Picture this: You’re at a stop light. It seems to be taking forever for it to turn green. You become impatient. You start yelling. You’re wondering why it hasn’t changed. Finally it does change and you peel out. You’re angry because it took entirely too long. It’s been an astounding and unfathomable 3 minutes.
Here’s another scenario: You’re at your computer, you’re on Google and you’re searching for something…The screen freezes, you see the little “thingy” going around so you know it’s “working,” and still nothing. You become impatient, you check your connection, check the cache, check your security settings. finally the page loads…and you think, I’ve got to get a new machine; yet it’s only been an incredible 2 minutes of agony and frustration.

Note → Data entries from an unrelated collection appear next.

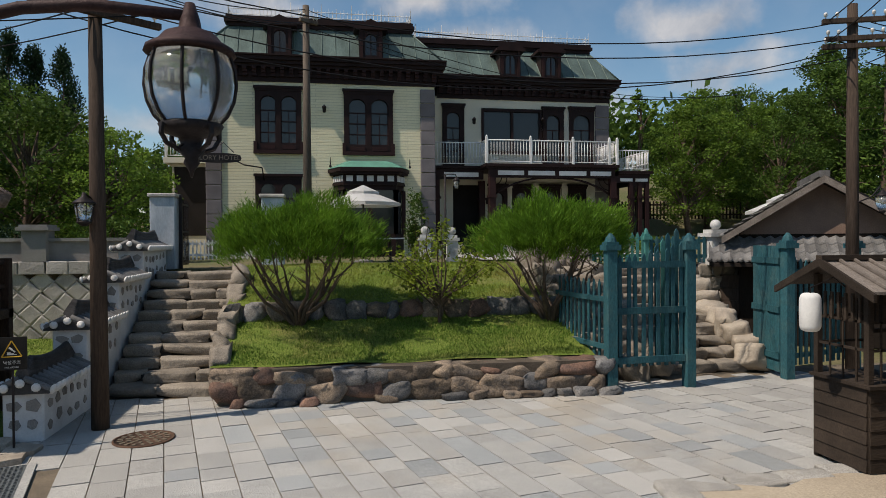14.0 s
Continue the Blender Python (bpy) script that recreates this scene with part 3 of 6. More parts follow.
plaque(3.022, -18.18, 3.1, -1, 0.02)
plaque(3.022, -13.05, 2.42, -1, -0.33)
plaque(-1.735, -18.25, 3.12, 1, -0.02)
plaque(-1.735, -13.4, 2.55, 1, -0.33)

# ---- plaza bed, drain, manhole ----
bm = B()
bx(bm, -4.0, 16.0, -9.0, 1.5, -0.07, -0.015)
solid("plaza_bed", bm, JOINT, "sandy joint bed under the plaza paving", "paving", kind="structure")
drain = thing("drain_grate", "stone-framed steel drainage channel cover set in the paving", "drain", at=(-2.88, -4.8, 0.012), turn=15)
ang = radians(15)
for i in range(11):
    bm = B()
    bx(bm, -0.2, 0.2, -0.2, 0.2, -0.012, 0.0)
    o = part("grate_panel", bm, IRON, drain); o.matrix_basis = pose(0, (i - 5) * 0.46, 0)
    bm = B()
    for a in range(8):
        bx(bm, -0.2 + a * 0.054, -0.178 + a * 0.054, -0.22, 0.22, 0.0, 0.012)
    for b in range(9):
        bx(bm, -0.2, 0.2, -0.215 + b * 0.052, -0.199 + b * 0.052, 0.002, 0.014)
    part("grate_mesh", bm, STEEL, o)
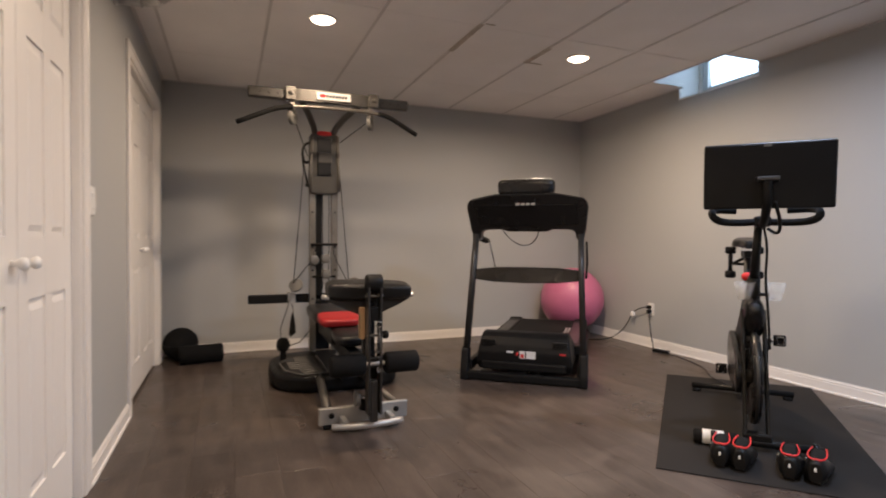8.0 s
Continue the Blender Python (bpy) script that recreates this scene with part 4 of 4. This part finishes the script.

Why are we like this? How has it come to this? Blame it on technology. You see technology has set an unrealistically high bar of expectation for speed and delivery for everything that is not technology related. Whether it’s your toaster, the elevator, the manager at a hotel, the service at the restaurant, the boarding of the airplane, checkout at the grocery store, customer service on the phone or the drive-thru of your favorite restaurant. If we don’t get what we want and need NOW, we have a melt down.
Like the New York Times says, “We need a reset.”
The problem is that we’re armed with so much more information, access and ability so quickly through technology, that it has lead people to expect, demand and want the same type of results from their offline experiences. Is that realistic? Probably not.